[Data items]
##########

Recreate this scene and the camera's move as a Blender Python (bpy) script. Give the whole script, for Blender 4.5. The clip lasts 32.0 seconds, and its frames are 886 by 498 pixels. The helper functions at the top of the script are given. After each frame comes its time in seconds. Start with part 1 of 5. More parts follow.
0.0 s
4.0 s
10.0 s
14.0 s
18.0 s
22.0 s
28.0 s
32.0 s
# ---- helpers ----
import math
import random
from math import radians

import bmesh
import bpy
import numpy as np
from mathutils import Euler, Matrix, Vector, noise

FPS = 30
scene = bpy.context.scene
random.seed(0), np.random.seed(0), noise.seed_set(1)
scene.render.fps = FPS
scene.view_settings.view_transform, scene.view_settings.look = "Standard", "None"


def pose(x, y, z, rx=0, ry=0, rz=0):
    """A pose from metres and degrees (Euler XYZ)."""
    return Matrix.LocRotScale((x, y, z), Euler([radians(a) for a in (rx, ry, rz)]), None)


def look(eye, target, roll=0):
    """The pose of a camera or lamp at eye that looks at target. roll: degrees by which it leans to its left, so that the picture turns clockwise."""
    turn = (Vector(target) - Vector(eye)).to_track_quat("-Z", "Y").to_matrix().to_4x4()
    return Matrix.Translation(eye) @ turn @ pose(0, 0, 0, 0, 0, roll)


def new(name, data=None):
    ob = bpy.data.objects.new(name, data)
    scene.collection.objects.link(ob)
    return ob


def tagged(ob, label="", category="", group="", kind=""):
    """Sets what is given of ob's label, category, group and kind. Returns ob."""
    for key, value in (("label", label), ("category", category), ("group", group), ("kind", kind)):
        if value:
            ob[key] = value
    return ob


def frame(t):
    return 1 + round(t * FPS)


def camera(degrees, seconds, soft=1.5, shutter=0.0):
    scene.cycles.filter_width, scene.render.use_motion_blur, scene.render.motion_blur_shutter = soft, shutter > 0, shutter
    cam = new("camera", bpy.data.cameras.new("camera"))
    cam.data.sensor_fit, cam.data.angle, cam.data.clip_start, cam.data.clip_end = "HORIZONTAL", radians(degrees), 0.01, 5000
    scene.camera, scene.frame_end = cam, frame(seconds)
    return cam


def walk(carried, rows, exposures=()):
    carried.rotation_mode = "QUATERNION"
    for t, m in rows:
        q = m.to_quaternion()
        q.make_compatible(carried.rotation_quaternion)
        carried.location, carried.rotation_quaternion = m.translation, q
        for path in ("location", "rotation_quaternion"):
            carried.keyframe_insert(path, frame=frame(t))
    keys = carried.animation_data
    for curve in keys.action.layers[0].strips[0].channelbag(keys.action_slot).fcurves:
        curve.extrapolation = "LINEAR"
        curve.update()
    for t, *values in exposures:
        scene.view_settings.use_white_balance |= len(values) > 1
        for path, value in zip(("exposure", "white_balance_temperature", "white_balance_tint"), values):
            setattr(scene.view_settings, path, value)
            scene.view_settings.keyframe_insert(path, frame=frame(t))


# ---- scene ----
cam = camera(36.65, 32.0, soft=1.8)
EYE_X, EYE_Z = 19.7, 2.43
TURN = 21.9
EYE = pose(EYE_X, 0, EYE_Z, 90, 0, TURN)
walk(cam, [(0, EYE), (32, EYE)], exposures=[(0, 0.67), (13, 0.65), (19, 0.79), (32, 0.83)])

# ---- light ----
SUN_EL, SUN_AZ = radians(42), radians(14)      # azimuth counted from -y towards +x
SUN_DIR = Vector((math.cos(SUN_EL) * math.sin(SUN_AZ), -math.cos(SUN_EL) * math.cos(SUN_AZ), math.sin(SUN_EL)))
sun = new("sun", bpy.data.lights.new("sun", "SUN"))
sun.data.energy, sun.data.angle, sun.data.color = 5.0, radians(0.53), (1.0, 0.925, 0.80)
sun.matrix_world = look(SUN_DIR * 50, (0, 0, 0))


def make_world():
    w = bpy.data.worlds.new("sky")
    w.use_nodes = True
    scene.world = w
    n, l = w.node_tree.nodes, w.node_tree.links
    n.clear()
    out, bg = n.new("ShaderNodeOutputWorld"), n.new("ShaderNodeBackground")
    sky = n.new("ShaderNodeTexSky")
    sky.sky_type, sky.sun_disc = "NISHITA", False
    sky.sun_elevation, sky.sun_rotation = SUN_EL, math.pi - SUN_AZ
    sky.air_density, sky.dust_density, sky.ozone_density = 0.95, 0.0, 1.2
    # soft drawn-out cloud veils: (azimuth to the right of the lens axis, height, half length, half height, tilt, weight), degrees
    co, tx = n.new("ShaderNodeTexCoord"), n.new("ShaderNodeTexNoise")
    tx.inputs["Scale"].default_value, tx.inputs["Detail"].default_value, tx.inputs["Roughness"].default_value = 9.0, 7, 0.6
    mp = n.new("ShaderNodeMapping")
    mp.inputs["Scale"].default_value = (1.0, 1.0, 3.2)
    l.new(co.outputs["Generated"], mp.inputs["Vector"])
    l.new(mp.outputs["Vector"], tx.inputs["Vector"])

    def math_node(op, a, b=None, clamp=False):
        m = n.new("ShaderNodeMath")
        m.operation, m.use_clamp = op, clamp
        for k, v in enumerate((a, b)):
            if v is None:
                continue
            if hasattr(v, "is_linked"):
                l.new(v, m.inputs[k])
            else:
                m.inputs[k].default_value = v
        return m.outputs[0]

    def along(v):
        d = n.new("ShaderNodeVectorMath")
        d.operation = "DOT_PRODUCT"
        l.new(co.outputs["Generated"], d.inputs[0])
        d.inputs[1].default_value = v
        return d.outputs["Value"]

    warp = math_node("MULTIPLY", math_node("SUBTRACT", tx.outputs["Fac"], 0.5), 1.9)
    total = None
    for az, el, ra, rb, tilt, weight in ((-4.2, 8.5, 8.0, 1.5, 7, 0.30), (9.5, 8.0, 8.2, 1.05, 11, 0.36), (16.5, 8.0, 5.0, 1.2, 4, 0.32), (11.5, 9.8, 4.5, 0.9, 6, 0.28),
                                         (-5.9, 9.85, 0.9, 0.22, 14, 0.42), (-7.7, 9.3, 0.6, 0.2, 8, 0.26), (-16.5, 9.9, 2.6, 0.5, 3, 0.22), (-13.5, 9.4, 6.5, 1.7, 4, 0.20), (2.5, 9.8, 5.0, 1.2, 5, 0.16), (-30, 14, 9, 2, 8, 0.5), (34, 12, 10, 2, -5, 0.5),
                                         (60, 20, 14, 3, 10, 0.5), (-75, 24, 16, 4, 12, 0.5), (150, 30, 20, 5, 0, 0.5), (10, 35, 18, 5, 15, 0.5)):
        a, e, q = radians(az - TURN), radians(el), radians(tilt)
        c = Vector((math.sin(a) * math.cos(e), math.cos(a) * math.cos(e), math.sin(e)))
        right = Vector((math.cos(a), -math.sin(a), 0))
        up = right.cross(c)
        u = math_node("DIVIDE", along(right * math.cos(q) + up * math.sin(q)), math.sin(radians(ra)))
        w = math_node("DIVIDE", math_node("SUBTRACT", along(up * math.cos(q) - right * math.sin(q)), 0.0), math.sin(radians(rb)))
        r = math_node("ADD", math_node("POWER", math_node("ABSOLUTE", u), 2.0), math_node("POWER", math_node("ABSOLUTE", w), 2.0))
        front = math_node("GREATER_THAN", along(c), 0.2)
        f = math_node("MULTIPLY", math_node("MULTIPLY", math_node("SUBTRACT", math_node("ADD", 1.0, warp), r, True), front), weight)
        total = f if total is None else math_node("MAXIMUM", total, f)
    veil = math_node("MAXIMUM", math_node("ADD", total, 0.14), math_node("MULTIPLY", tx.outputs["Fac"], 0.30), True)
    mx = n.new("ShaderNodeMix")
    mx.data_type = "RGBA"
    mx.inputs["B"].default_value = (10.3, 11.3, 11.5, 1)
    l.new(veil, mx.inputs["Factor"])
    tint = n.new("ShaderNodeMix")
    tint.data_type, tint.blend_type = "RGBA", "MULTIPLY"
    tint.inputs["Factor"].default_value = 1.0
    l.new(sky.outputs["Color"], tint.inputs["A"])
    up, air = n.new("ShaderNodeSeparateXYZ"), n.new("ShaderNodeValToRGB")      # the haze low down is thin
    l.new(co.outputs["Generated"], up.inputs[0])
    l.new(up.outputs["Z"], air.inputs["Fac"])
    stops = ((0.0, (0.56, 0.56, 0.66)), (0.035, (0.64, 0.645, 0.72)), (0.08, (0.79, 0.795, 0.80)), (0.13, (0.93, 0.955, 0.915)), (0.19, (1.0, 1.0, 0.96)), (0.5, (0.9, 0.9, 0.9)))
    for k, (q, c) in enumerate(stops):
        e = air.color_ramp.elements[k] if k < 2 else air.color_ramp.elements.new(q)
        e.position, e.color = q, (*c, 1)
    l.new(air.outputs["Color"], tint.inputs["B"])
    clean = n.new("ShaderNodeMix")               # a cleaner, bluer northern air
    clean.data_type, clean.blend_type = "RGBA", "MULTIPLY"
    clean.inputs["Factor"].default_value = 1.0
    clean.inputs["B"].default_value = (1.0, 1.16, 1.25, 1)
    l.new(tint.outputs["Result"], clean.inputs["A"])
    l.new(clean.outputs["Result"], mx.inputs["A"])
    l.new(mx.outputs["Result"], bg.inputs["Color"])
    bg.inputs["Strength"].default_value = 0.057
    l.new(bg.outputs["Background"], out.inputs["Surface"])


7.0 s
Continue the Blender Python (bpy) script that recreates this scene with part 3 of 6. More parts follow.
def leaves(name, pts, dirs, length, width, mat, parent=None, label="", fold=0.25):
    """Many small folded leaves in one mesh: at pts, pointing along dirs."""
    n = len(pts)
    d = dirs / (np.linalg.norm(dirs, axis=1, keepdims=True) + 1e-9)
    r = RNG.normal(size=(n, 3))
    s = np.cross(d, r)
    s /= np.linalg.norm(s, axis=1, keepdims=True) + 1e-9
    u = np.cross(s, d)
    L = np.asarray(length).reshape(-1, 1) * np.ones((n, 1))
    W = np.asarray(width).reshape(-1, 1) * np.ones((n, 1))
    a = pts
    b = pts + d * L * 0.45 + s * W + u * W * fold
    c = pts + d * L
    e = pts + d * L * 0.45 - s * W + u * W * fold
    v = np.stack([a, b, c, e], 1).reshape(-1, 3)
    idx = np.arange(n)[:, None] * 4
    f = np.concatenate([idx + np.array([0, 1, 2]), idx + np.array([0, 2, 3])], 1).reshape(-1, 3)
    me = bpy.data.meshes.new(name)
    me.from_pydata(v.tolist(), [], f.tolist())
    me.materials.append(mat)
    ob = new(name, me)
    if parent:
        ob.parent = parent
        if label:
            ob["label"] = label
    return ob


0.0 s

##########

**PROBLEM DETAILS**
Gather each line in these records that contains the string "rows".

**WRITTEN SOLUTION**
def walk(carried, rows, exposures=()):
    for t, m in rows:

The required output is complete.